Unlike many other new nations, the religious status of the emperor as a demi-god meant that the Imperial Court vigilantly patrolled representations of the ruler himself while still wishing to emphasize his centrality to the national community. His image did not grace the new bank notes, postage stamps, or provincial government halls, for example. This taboo “triggered an intensive search for proxies that would satisfy the need for visual representation of the nation” (p. 13). And, when successful, these proxies shared in the religious aura surrounding the emperor while their images also became a destination for domestic and international tourists, an embellishment to city parks, a prestigious commission for professional sculptors, and a field trip for local schoolchildren, all brand-new activities.

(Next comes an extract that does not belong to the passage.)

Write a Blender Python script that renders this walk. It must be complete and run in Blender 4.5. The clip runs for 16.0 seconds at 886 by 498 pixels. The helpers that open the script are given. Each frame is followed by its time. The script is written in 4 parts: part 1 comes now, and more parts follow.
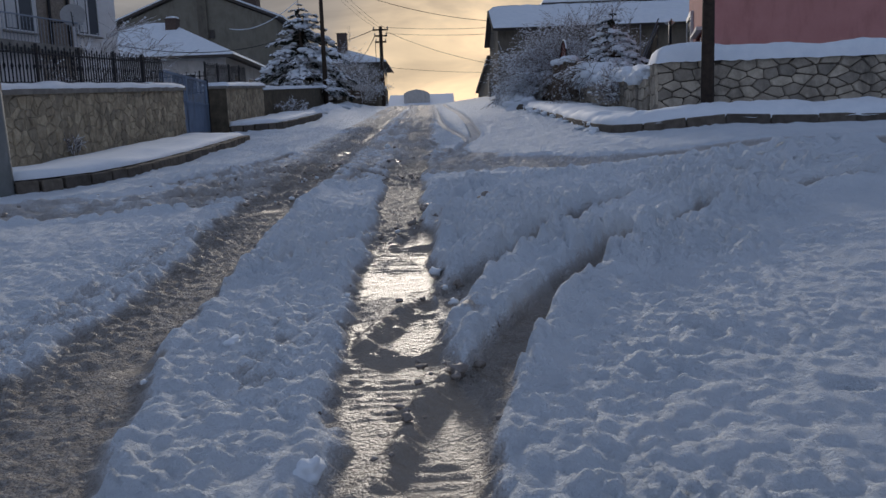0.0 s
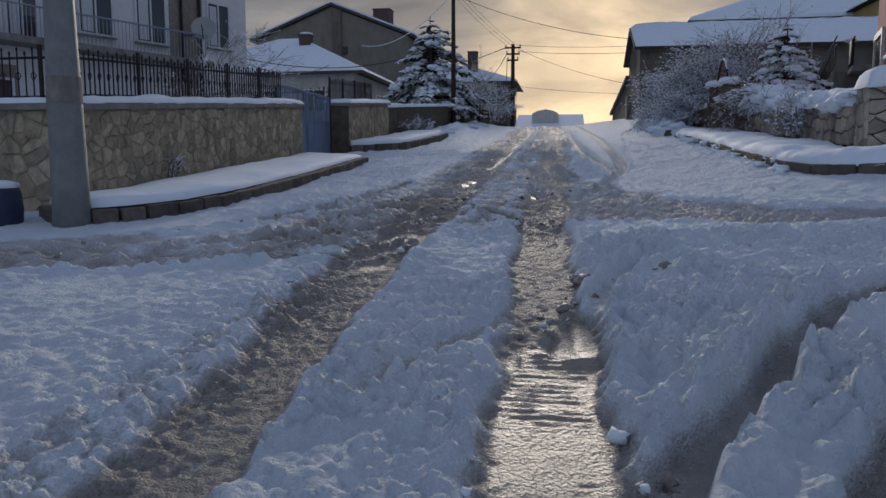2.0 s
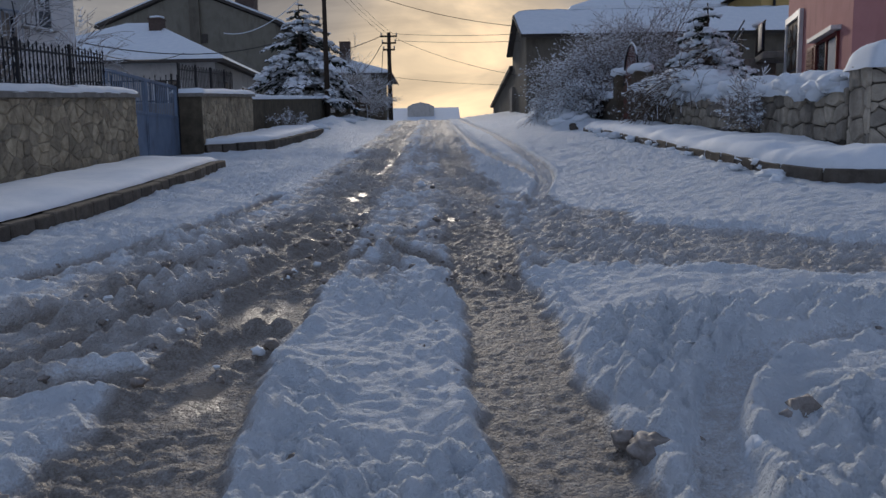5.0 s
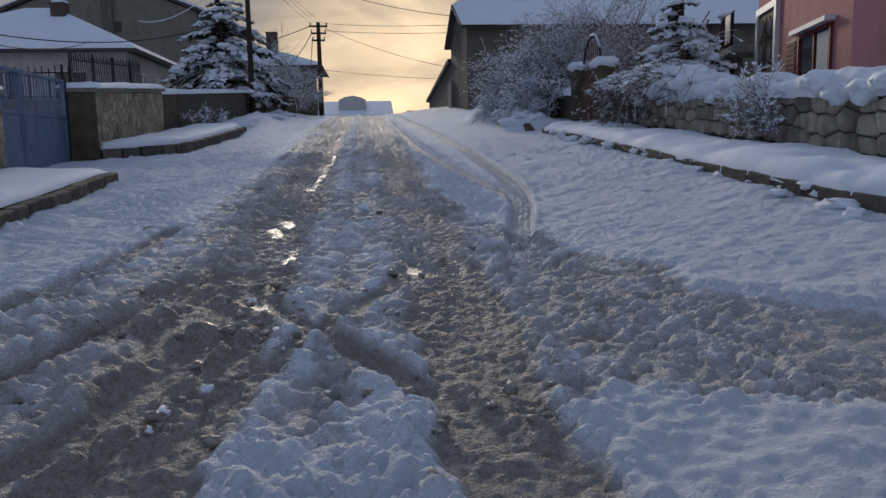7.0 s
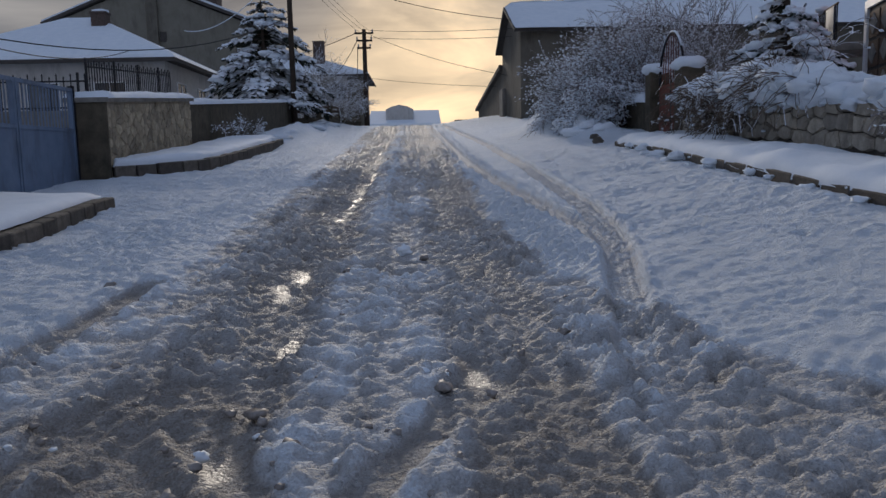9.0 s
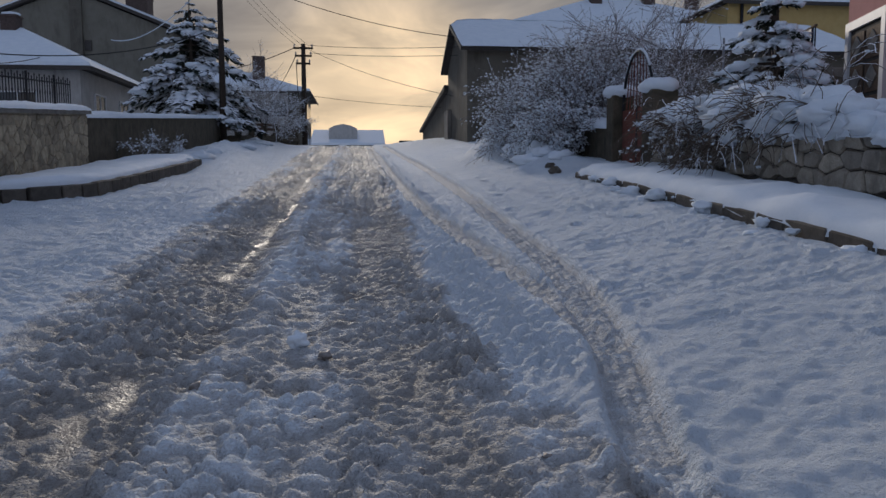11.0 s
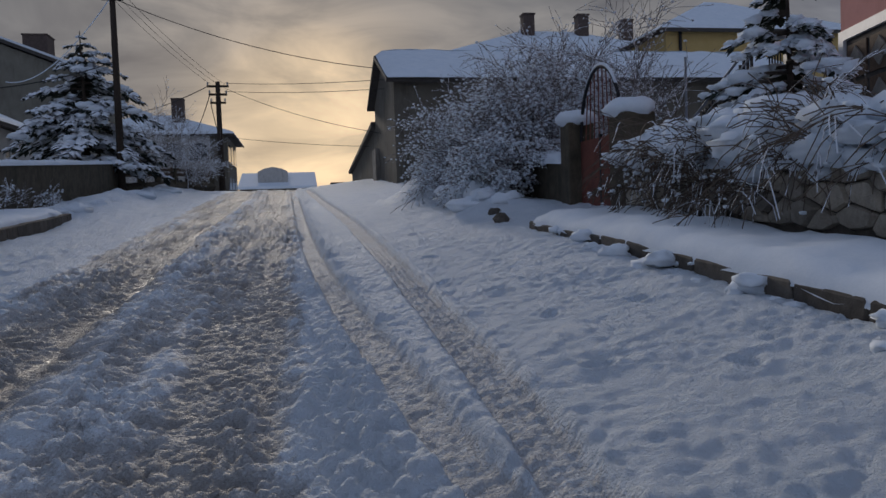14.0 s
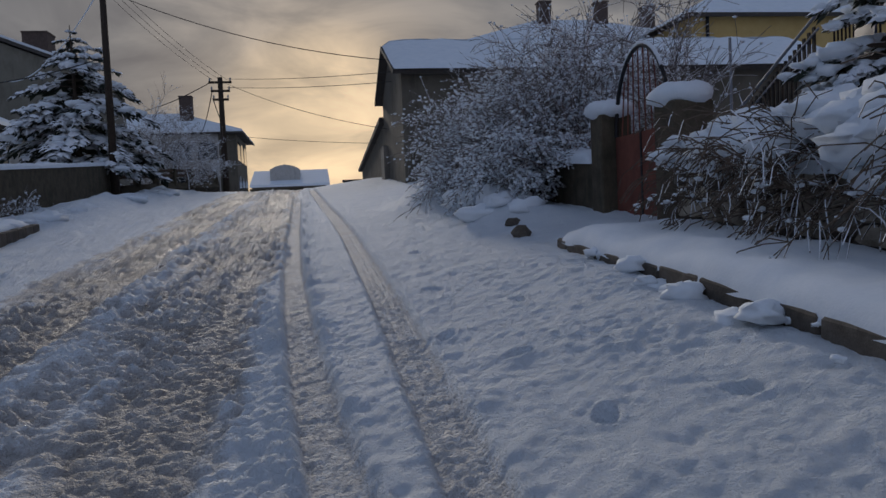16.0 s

The book is organized in three parts: first, a discussion of the earliest debates regarding who should be represented in statuary followed by a study of the typical participants in these debates. In general, these were local elites – or sometimes passionate oddballs – who desired to see a hometown figure venerated as a national hero. It was not easy to get a statue built and approved for public display. Success meant aligning these varied local agendas with national ones by finding a narrative that encouraged veneration.

Part II consists of quantitative and qualitative analyses of essentially every bronze statue of a historical figure built in Japan since the 1870s, and some that never were completed. Saaler took advantage of the tight focus to create his own data base, allowing him to pinpoint the periods of most active meaning-making in this form as well as to examine what kinds of people were treated as models to emulate and when. At first, ancient figures associated with the imperial family were particularly popular. Throughout, individuals who had in some way contributed to establishing the modern nation-state made frequent appearances. But what “contributed” meant changed over time. So, for example, Ii Naosuke, the shogun’s deputy who negotiated the first treaties with the United States in the 1850s and was assassinated before the end of samurai rule eventually was celebrated as one of Japan’s first internationalist modernizers, although it took fifty years for this narrative to succeed. The delay was due in no small part to the fact that the treaties themselves were very unpopular and so Ii’s elevation could only happen after they were retired. By the dawn of the twentieth century, the new state builders increasingly shared center stage with military figures.

Part III picks up the story in the 1930s, explaining what happened to statuary during the Asia-Pacific War in Japan, in the colonies, during the Occupation years, and in the postwar era. Only about 100 of these symbols of national community survived the war because they were melted down for their metal content. Chillingly, this action was presented to the population as a beautiful act of self-sacrifice by a role model who “gave his life” for the nation. It was only a small step from there to the Imperial Japanese Army’s plan that the entire civilian population follow their example. In the colonies, everyone involved understood the moral lessons the statues were designed to teach, explaining why so many located in Korea were inaccessible to the general public to prevent anyone from defacing them. Most of these were torn down after the war ended.

Then after defeat in 1945, the founders of the modern nation remained popular but in the early postwar years they were most often depicted as internationalist peacemakers. They were joined by cultural figures such as the haiku poet Matsuo Basho. Since the 1990s, the feudal warlords who had accepted their loss of status in the 1870s became more popular choices for (re)elevation to a cult of personality. A number of older statues were recreated after the war, sometimes from the original molds. This process began during the Occupation: the Occupationaires trod lightly, fearing a backlash if they were to ban symbols of Japan’s past, unlike the occupation of Germany.

Saaler relies on postcards for many of his images, a clever tactic that both demonstrates the statues’ popularity and provides a much clearer view of the object than would a photograph taken in situ. These are wonderful historical resources, and interested readers can peruse more of them at the excellent website maintained at Lafayette College by Paul Barclay, which pairs nicely with Saaler’s book.2

Notes:
1 For a representative sample, see Sven Saaler / Wolfgang Schwentker (eds.), The Power of Memory in Modern Japan, Folkestone 2008; Sven Saaler, Politics, Memory and Public Opinion. The History Textbook Controversy and Japanese Society, Munich 2005; Oleg Benesch / Ran Zwigenberg, Japan’s Castles. Citadels of Modernity in War and Peace, Cambridge 2019; Alice Y. Tseng, The Imperial Museums of Meiji Japan. Architecture and the Art of the Nation, Seattle 2008; Noriko Aso, Public Properties. Museums in Imperial Japan, Durham 2014; John S. Brownlee, Japanese Historians and the National Myths, 1600–1945, Vancouver 1997; Laura Hein / Mark Selden (eds.), Censoring History. Citizenship and Memory in Japan, Germany, and the United States, Armonk 2000; Akiko Takenaka, Yasukuni Shrine, History, Memory and Japan’s Unending Postwar, Honolulu 2015.